Posted: Sat Oct 07, 2023 6:41 am
by Rocky
If it was just the video, i.e., DGSource, it would be easy, but you specified that the demuxing must be adjusted as well. If we don't change the demuxing, how about just replacing those 8 frames with black? I'm not sure what the problem is that you object to.

Define range from CLI

Posted: Sat Oct 07, 2023 11:10 am
by Guest 2
Rocky wrote:
Sat Oct 07, 2023 6:41 am
If it was just the video, i.e., DGSource, it would be easy, but you specified that the demuxing must be adjusted as well. If we don't change the demuxing, how about just replacing those 8 frames with black? I'm not sure what the problem is that you object to.
8 frames was just an example.

Imagine to have prologue, opening, episode, ending and I just want to keep prologue+episode.

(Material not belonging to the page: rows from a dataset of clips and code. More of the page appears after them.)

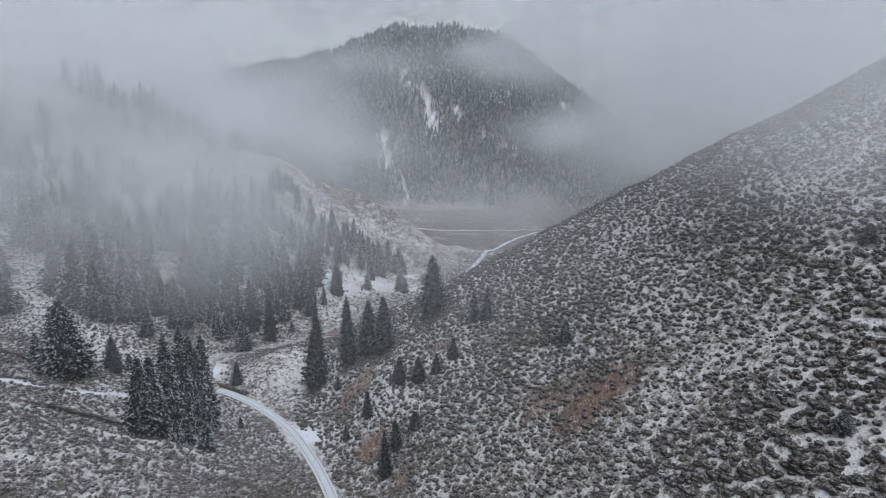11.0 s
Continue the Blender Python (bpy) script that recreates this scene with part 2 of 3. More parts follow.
CLUMP = [(-50.8, 97.4, 14.8, 4.4), (-49.6, 99.6, 15.7, 4.3), (-48.4, 102.6, 19.2, 4.6), (-50.2, 106.0, 19.0, 4.4), (-47.2, 105.0, 17.1, 4.2), (-46.6, 109.0, 19.8, 4.6), (-45.0, 107.2, 17.3, 4.2), (-46.2, 112.0, 19.6, 4.3), (-44.9, 110.4, 17.7, 4.1),
         (-49.4, 112.0, 20.6, 4.6), (-44.0, 105.8, 12.4, 3.3)]
CLUMP_YOUNG = [(-45.6, 98.6, 4.8, 2.4), (-43.6, 98.8, 4.6, 2.4), (-40.2, 97.6, 5.4, 2.9), (-41.6, 100.4, 3.4, 2.0)]
UPHILL = [(7.5, 124.4, 6.9, 2.3), (10.0, 123.5, 6.4, 2.5), (22.0, 102.6, 4.0, 2.5), (19.3, 105.0, 2.4, 1.8), (62.7, 87.1, 2.8, 2.2), (44.4, 62.3, 2.6, 2.1), (15.7, 59.3, 3.2, 1.5)]
LEFT = [(-77.0, 120.5, 17.2, 7.4), (-74.8, 122.7, 3.6, 2.9), (-101.8, 167.5, 15.2, 8.0), (-94.3, 165.3, 17.4, 8.1), (-75.9, 135.3, 9.3, 3.7), (-92.7, 175.4, 14.3, 6.3), (-80.0, 117.8, 6.1, 2.9), (-95.3, 190.4, 7.3, 4.7),
        (-116.5, 158.1, 11.7, 7.3), (-121.0, 178.0, 13.3, 8.0), (-119.6, 185.2, 13.0, 8.2), (-55.9, 168.2, 8.5, 4.3), (-109.8, 186.7, 15.8, 8.0), (-78.4, 129.0, 5.6, 3.0), (-75.6, 142.0, 4.6, 2.4), (-83.0, 175.7, 12.5, 5.0), (-79.8, 176.5, 11.0, 4.6), (-75.0, 173.0, 10.5, 4.2), (-76.3, 184.5, 12.0, 5.0), (-86.5, 178.0, 13.5, 5.4),
        (-72.0, 179.0, 9.0, 4.0), (-57.2, 170.2, 8.0, 3.6), (-108.9, 169.9, 15.0, 6.4), (-96.1, 167.5, 20.5, 7.0), (-89.7, 169.5, 16.0, 5.6), (-100.5, 164.0, 20.0, 7.0), (-82.8, 125.6, 13.5, 4.0), (-92.5, 160.0, 17.0, 5.6), (-85.3, 124.0, 6.5, 3.0), (-92.0, 174.0, 15.2, 4.6), (-84.5, 166.0, 11.0, 4.2), (-80.0, 161.0, 9.5, 3.8), (-87.0, 162.0, 13.0, 4.6)]
ON_FLAT = [(-14.3, 251.3, 7.4, 3.0), (-16.5, 256.0, 10.5, 4.0), (-29.2, 244.8, 7.0, 3.0), (-39.9, 237.3, 5.5, 2.8), (-70.1, 182.5, 5.7, 2.9), (-62.5, 176.0, 4.5, 2.2), (-46.0, 184.0, 3.5, 2.0)]

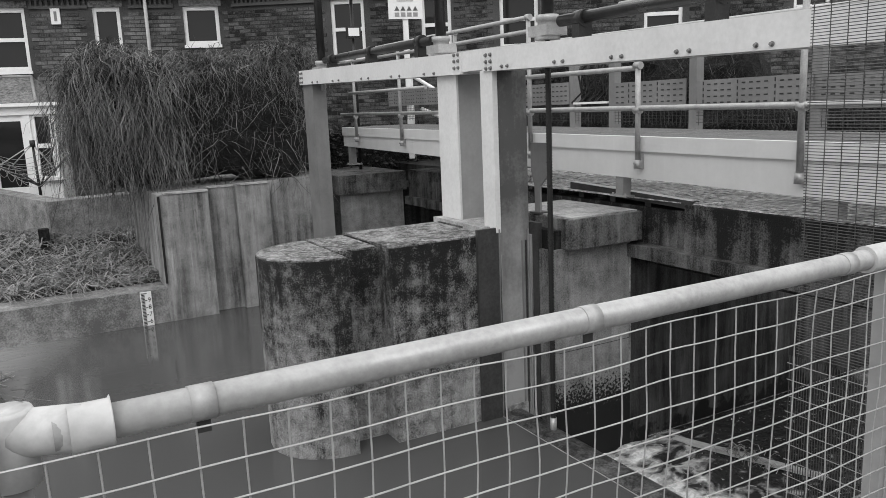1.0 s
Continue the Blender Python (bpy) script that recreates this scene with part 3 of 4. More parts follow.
# spindles, covers, drive shafts
def spindle(y, cover_top, foot, label):
    sp = thing("gate_spindle", label, "spindle", group="gate lifting spindles")
    bm = bmesh.new()
    n = int((1.9 - foot) / 0.012)
    pts, rad = [], []
    for k in range(n + 1):
        pts.append((4.56, y, foot + (1.9 - foot) * k / n))
        rad.append(0.021 if k % 2 else 0.026)
    tube(bm, pts, rad, 10)
    part("screw", bm, STEEL_BLACK, sp)
    bm = tube(bmesh.new(), [(4.56, y, foot - 0.02), (4.56, y, foot + 0.12)], 0.029, 12)
    part("sleeve", bm, GALV, sp, "pale worn sleeve at the foot")
    bm = tube(bmesh.new(), [(4.56, y, 2.05), (4.56, y, cover_top - 0.01), (4.56, y, cover_top)], [0.052, 0.052, 0.044], 18)
    part("cover_tube", bm, STEEL_BLACK, sp, "tall black tube over the screw")
    bm = tube(bmesh.new(), [(4.56, y, 1.88), (4.56, y, 1.93), (4.56, y, 1.935), (4.56, y, 2.02), (4.56, y, 2.025), (4.56, y, 2.07)], [0.10, 0.10, 0.075, 0.075, 0.09, 0.09], 18)
    part("gearbox", bm, GALV, sp, "round cast gearbox with flanges")
    bm = bbox(4.46, 4.66, y - 0.12, y + 0.12, 1.91, 1.99, 0.015)
    part("gearbox_housing", bm, GALV, sp)
    for a in range(8):
        bm = bmesh.new()
        c = math.cos(a * math.pi / 4) * 0.085, math.sin(a * math.pi / 4) * 0.085
        tube(bm, [(4.56 + c[0], y + c[1], 1.93), (4.56 + c[0], y + c[1], 1.95)], 0.01, 6)
        part("bolt", bm, STEEL_GREY, sp)
    return sp


spindle(10.98, 3.91, 1.70, "black screw spindle with tall cover tube at frame end")
spindle(7.68, 5.6, -1.3, "black screw spindle with tall cover tube above the pier")
spindle(5.97, 5.6, -1.38, "black screw spindle running down to the wet sill")
spindle(2.715, 5.6, -1.38, "black screw spindle behind the security mesh")

for ya, yb, z in ((7.85, 10.85, 2.05), (2.8, 5.80, 1.985)):
    sh = thing("drive_shaft", "black tubular drive shaft between the gate gearboxes", "drive shaft", group="gate drive shafts")
    bm = tube(bmesh.new(), [(4.56, ya, z), (4.56, yb, z + 0.02)], 0.045, 16)
    part("shaft", bm, STEEL_BLACK, sh)
    for k in range(3):
        y = ya + 0.25 + (yb - ya - 0.5) * k / 2
        bm = tube(bmesh.new(), [(4.56, y - 0.05, z + 0.01), (4.56, y + 0.05, z + 0.01)], 0.064, 18)
        box(bm, 4.5, 4.62, y - 0.04, y + 0.04, z - 0.16, z - 0.03)
        part("bearing", bm, STEEL_BLACK, sh)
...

I could simply open the file in virtualdub to find the correct frames and use them somehow in dgindex.exe to have the correct video+audio+sub+chapters.

Define range from CLI

Posted: Sat Oct 07, 2023 11:54 am
by Rocky
As stated, can't find a clean way to implement that.

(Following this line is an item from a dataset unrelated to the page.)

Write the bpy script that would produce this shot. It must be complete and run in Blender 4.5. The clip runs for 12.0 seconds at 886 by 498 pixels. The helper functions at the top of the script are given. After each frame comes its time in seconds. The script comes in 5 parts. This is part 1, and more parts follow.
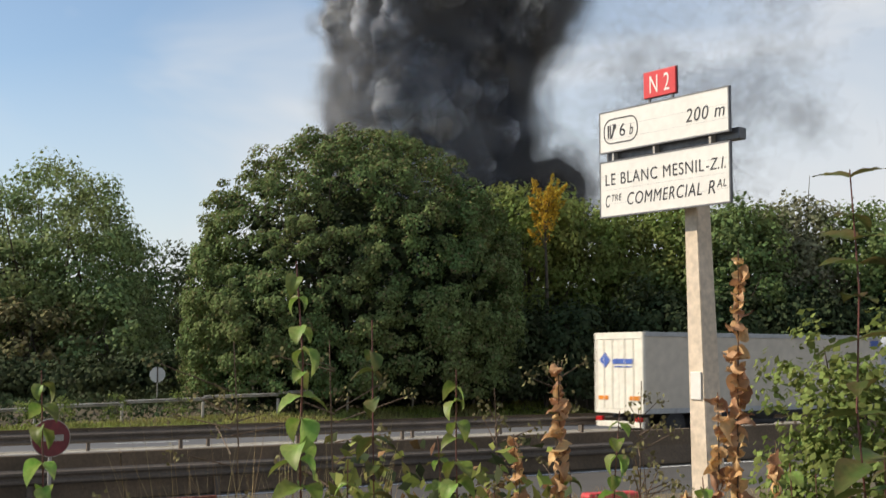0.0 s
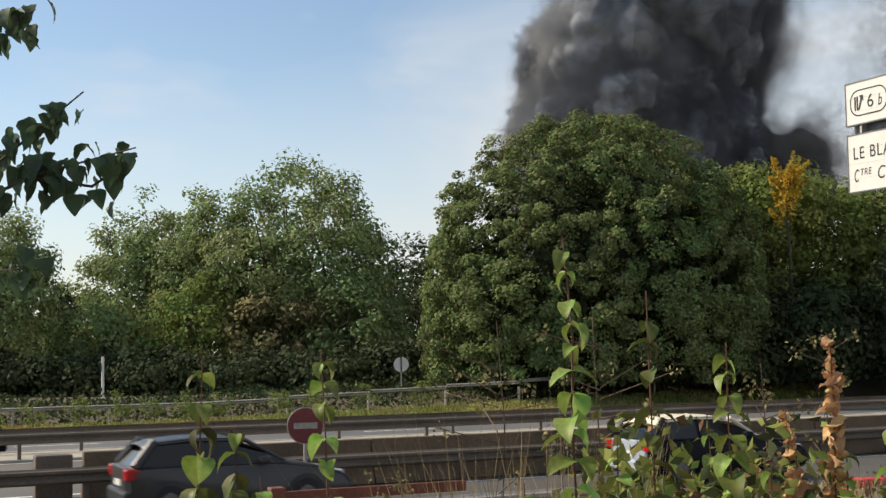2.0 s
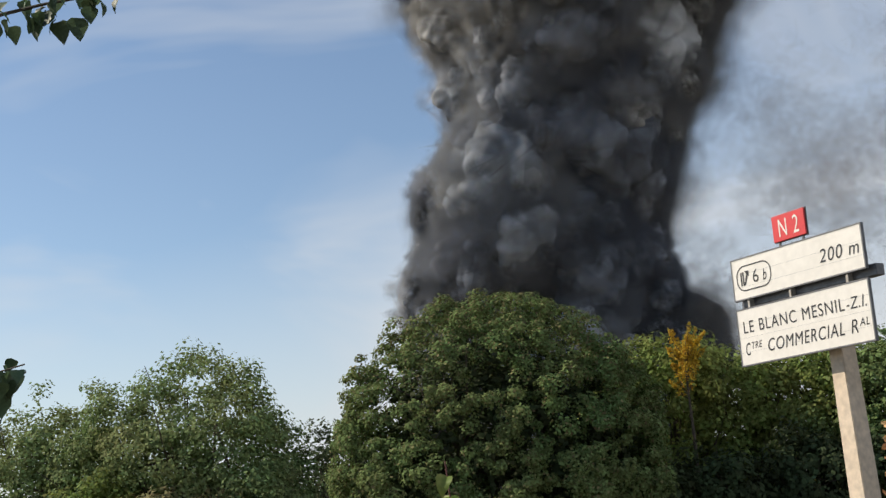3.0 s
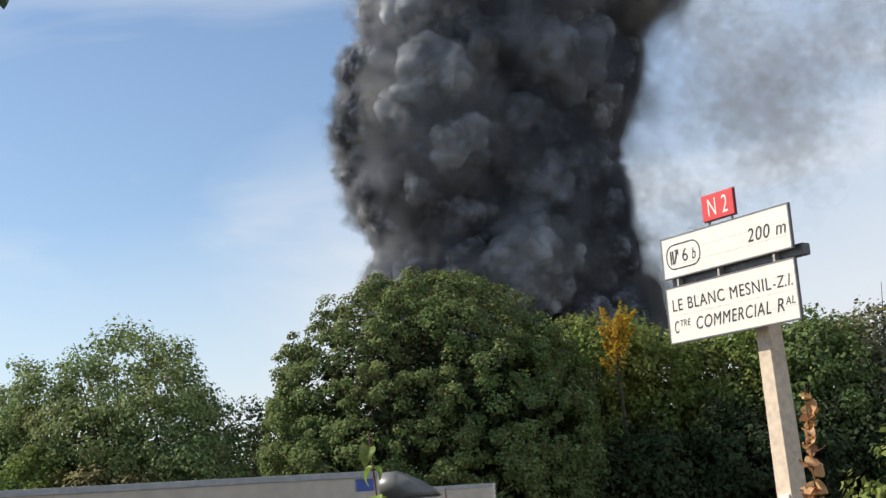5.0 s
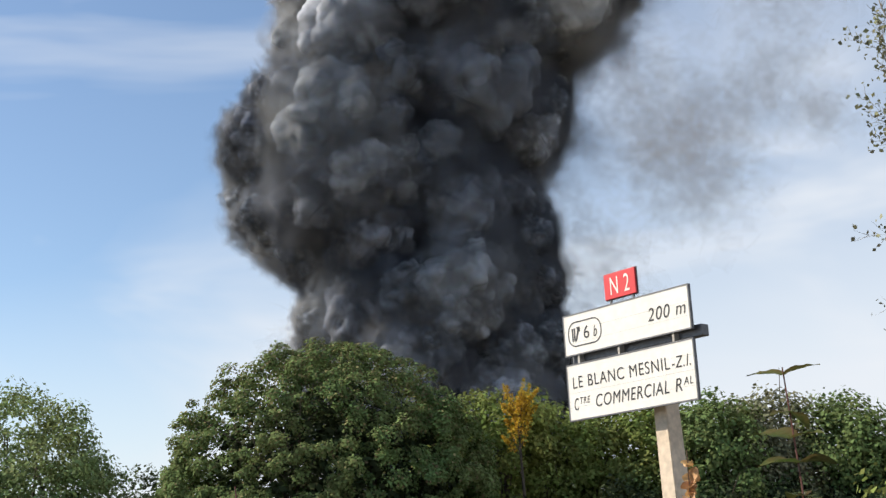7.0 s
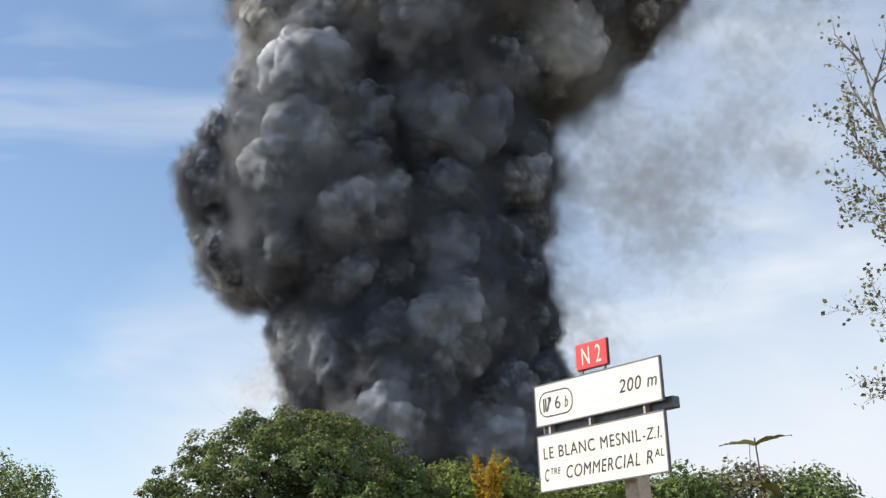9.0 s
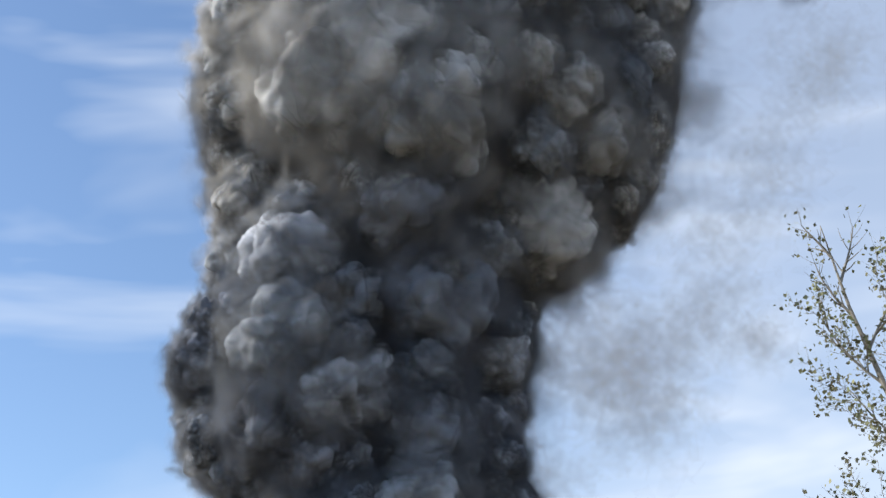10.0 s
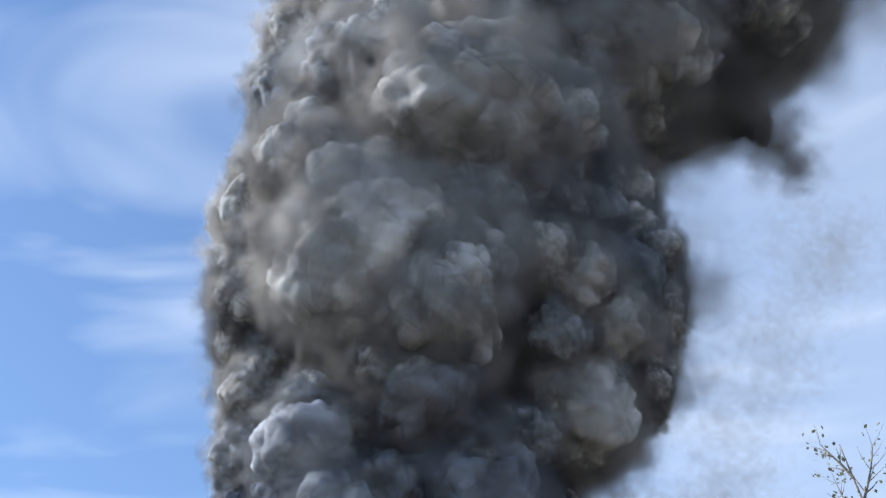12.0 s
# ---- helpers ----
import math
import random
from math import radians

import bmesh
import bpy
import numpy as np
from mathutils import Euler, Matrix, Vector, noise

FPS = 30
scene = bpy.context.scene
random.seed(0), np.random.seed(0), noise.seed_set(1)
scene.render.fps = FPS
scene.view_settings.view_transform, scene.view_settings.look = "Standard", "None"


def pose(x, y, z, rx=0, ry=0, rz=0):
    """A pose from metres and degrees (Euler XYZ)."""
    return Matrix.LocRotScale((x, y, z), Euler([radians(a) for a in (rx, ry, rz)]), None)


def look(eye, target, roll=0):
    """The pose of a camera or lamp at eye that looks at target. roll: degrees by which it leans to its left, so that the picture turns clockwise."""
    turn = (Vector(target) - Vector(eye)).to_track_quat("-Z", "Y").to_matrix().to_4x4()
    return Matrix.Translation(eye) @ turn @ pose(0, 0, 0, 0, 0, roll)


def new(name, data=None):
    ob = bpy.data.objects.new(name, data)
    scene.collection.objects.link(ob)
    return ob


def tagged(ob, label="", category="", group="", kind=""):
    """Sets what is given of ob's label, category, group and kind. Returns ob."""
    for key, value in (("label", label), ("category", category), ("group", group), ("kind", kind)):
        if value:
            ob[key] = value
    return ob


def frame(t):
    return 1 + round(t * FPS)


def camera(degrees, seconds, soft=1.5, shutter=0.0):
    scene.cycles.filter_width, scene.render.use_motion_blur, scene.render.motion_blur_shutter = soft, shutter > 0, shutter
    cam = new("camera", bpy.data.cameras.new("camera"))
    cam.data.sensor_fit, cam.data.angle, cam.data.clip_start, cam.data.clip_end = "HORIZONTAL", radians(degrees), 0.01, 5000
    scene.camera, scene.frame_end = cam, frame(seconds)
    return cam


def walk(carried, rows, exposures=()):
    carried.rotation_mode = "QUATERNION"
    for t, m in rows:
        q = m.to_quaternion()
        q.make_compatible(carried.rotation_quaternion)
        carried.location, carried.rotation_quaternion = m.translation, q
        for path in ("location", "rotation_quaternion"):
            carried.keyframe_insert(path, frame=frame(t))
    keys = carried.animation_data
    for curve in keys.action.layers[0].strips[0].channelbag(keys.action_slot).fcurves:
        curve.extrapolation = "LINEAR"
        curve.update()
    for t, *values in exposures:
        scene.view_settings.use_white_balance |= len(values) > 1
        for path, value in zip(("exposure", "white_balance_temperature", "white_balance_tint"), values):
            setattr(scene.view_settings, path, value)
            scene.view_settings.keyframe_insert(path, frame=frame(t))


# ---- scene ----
cam = camera(38.0, 12.0, soft=1.4, shutter=0.12)
scene.cycles.transparent_max_bounces = 96
PATH = [
    (0.0, 0.000, 0.000, 2.800, 0.00, 5.00, -0.02),
    (0.5, -0.008, -0.008, 2.738, 1.63, 0.30, -0.83),
    (1.0, -0.041, 0.000, 2.722, 4.02, -0.32, -1.12),
    (1.5, -0.071, -0.032, 2.751, 8.43, 2.42, -0.45),
    (2.0, -0.071, -0.018, 2.770, 10.53, 4.55, 0.95),
    (2.5, -0.027, -0.047, 2.820, 8.63, 7.67, 3.51),
    (3.0, -0.001, -0.096, 2.868, 6.59, 12.40, 3.78),
    (5.0, 0.019, -0.087, 2.850, 3.62, 11.23, 3.98),
    (5.5, 0.028, -0.050, 2.832, 2.62, 11.45, 3.39),
    (6.0, 0.044, -0.021, 2.822, 1.75, 12.36, 3.16),
    (6.5, 0.071, -0.007, 2.814, 0.73, 13.99, 2.86),
    (7.0, 0.078, 0.001, 2.812, -0.83, 14.26, 2.87),
    (9.0, 0.074, 0.003, 2.806, -2.25, 17.25, 2.37),
    (9.5, 0.056, 0.019, 2.794, -3.00, 21.18, 2.60),
    (10.0, 0.047, 0.027, 2.769, -3.22, 25.79, 3.12),
    (10.5, 0.070, -0.023, 2.851, -2.97, 28.49, 3.78),
    (11.0, 0.063, -0.062, 2.936, -2.44, 31.75, 3.72),
    (11.5, 0.049, -0.086, 2.994, -2.19, 35.24, 3.31),
    (12.0, 0.032, -0.116, 3.072, -2.39, 35.06, 3.55),
]
EXPOSURES = [(0.0, 0.08, 7100, 10), (0.5, 0.68, 7300, 10), (1.0, 1.5, 7400, 10), (1.5, 0.86, 7200, 10), (2.0, 0.12, 7300, 10), (2.5, -0.05, 7100, 10), (3.0, -0.05, 7000, 10), (5.0, 0.17, 6800, 10), (7.0, 0.24, 6800, 10), (9.0, 0.3, 6800, 10), (10.0, 0.4, 6350, 10), (12.0, 0.5, 5950, 10)]
walk(cam, [(t, pose(x, y, z, 90 + p, r, w)) for t, x, y, z, w, p, r in PATH], EXPOSURES)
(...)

"I could simply open the file in virtualdub to find the correct frames"

You said you have 200+ disks to apply this to, so how can you tolerate that manual stuff? If you can tolerate that, why can't you tolerate opening in DGIndexNV and setting your project range?

Define range from CLI

Posted: Sat Oct 07, 2023 4:40 pm
by Guest 2
Rocky wrote:
Sat Oct 07, 2023 11:54 am
If you can tolerate that, why can't you tolerate opening in DGIndexNV and setting your project range?
AFAIK the range is valid to export ts only. Have I lost something in the past months?

Define range from CLI

Posted: Sat Oct 07, 2023 4:57 pm
by Rocky
Project range has controlled everything, not just TS export, for 20 years, first in DGIndex and then in DGIndexNV. It's shocking to me that you did not know that.

Define range from CLI

Posted: Sat Oct 07, 2023 5:59 pm
by Guest 2
Rocky wrote:
Sat Oct 07, 2023 4:57 pm
Project range has controlled everything, not just TS export, for 20 years, first in DGIndex and then in DGIndexNV. It's shocking to me that you did not know that.
I tried just before asking you this feature and it didn't work as I expected, that's why I posted my request.

Define range from CLI

Posted: Sat Oct 07, 2023 7:17 pm
by Rocky
I guess, based on your sample, that the point you want to cut is not the start of a GOP. If you skip one GOP at the beginning you lose a few real frames. Well, DGIndexNV is not designed to be a general-purpose editor that can cut at arbitrary frames, re-encoding orphaned ones, like VideoRedo. I'd be tempted to suggest other ways to deal with your sample, but you've indicated it's a more general thing for you, and without knowing your cases, it seems pointless to focus on your sample.

Define range from CLI

Posted: Sun Oct 08, 2023 3:37 am
by Guest 2
Rocky wrote:
Sat Oct 07, 2023 7:17 pm
I guess, based on your sample, that the point you want to cut is not the start of a GOP.
As I see that DGSource is frame accurate and can decode the video stream as a continuous "I-frame" file, that would be nice too. Anyway I will do some other attempts and see if I can get it from GUI but it could be not so easy as there is no frame number indication. Since you introduced the chapter support in the timeline, is there some shortcut or command to correctly move the boundaries there?

Define range from CLI

Posted: Sun Oct 08, 2023 8:50 am
by Rocky
Guest 2 wrote:
Sun Oct 08, 2023 3:37 am
As I see that DGSource is frame accurate and can decode the video stream as a continuous "I-frame" file, that would be nice too.
You can already do that in your script. But that's after indexing so it won't help with the other demuxed stuff.
Since you introduced the chapter support in the timeline, is there some shortcut or command to correctly move the boundaries there?
I have to look into that. I can't remember if the project range affects chapter timing.